Extending this scenario, in an increasingly e-banked, cashless society, one could envisage:

  1. significant consolidation of retail and service outlets round POS devices and the further decline of the small cash-based outlets that are currently run by and serve the poor

  2. an increasingly divided society with the poorer cash-based market largely excluded from transacting with the rest of the more affluent, ebanked society.

This is not, for one moment, to suggest that we should not be looking for ebanking solutions but simply to propose that we also pause to think what the likely big picture ramifications might be and how we might start to respond to them.

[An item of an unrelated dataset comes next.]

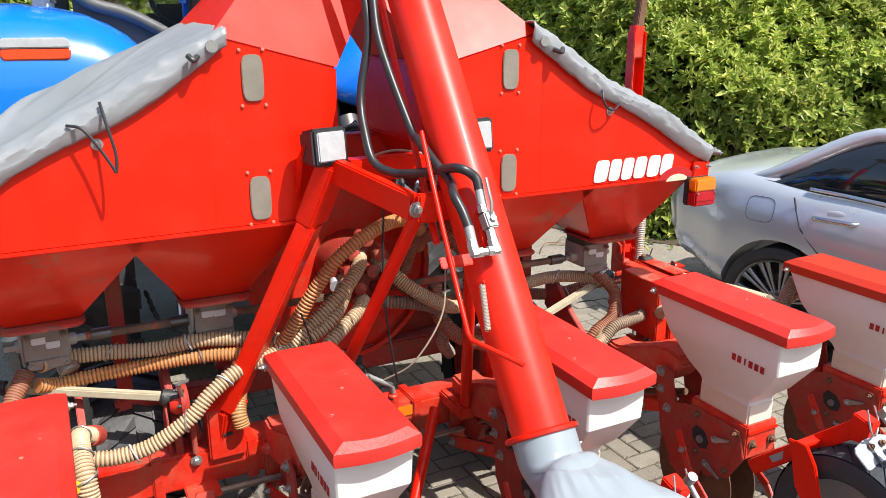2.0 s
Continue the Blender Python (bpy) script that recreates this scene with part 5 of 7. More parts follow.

Jennifer Isern: I'm also concerned that e-banking will first reach only high-income people, and poorer clients will be even more marginalized than in the past. The challenge for MFIs and banks is to see how appropriate levels of technology can be used to bring their clients into the mainstream. One approach may be to encourage links between banks and MFIs, especially for MFIs that do not have the capacity to manage the necessary back office or who don't have access to the national payments system.
Krishnan: Your fears are well founded. It's true, if the benefit of e-Banking cannot have the last mile reach to the lower strata of society, the e-banking divide will only widen. But if all are made to adopt e-banking and the cost made nominal and distributed to all users, proportionate to the value / volume of transactions, then surely the venture will be a success.
Possibility of “leapfrogging”
Nigel Morris-Cotterill: The leapfrogging argument mentioned in another thread is relevant: by missing out the stage of paper cheques, banking systems in developing countries can benefit from up-to-date tech without suffering the legacy of paper based systems. The costs of cash delivery and collection are huge, especially in a rural environment of sparse population yet the amounts involved are frequently tiny. Therefore banking at this level is a social service. I don't see a "cashless society" as a viable end, but surely a reduction of dependence on cash as the primary medium of exchange is, long term, desirable.
There are, I think, "leapfrogging" approaches to this:


  1. Electronic ATMs for loading and unloading cash cards. These may also include the card to card transfer service so as to avoid the need for provision of wallets or other devices in very small communities or in widespread communities where people meet, say, once a week for market or other purpose. I would caution against being too ambitious and taking such a system to everyone at once. Real cash ATMs, by the way, left for general use and even deposit would require a) more servicing and b) more security.

  2. Access to internet banking with real time transfers between customers of multiple banks. My feeling is that this should be attached to some form of card reader bearing account details and biometric data so that transactions can be verified.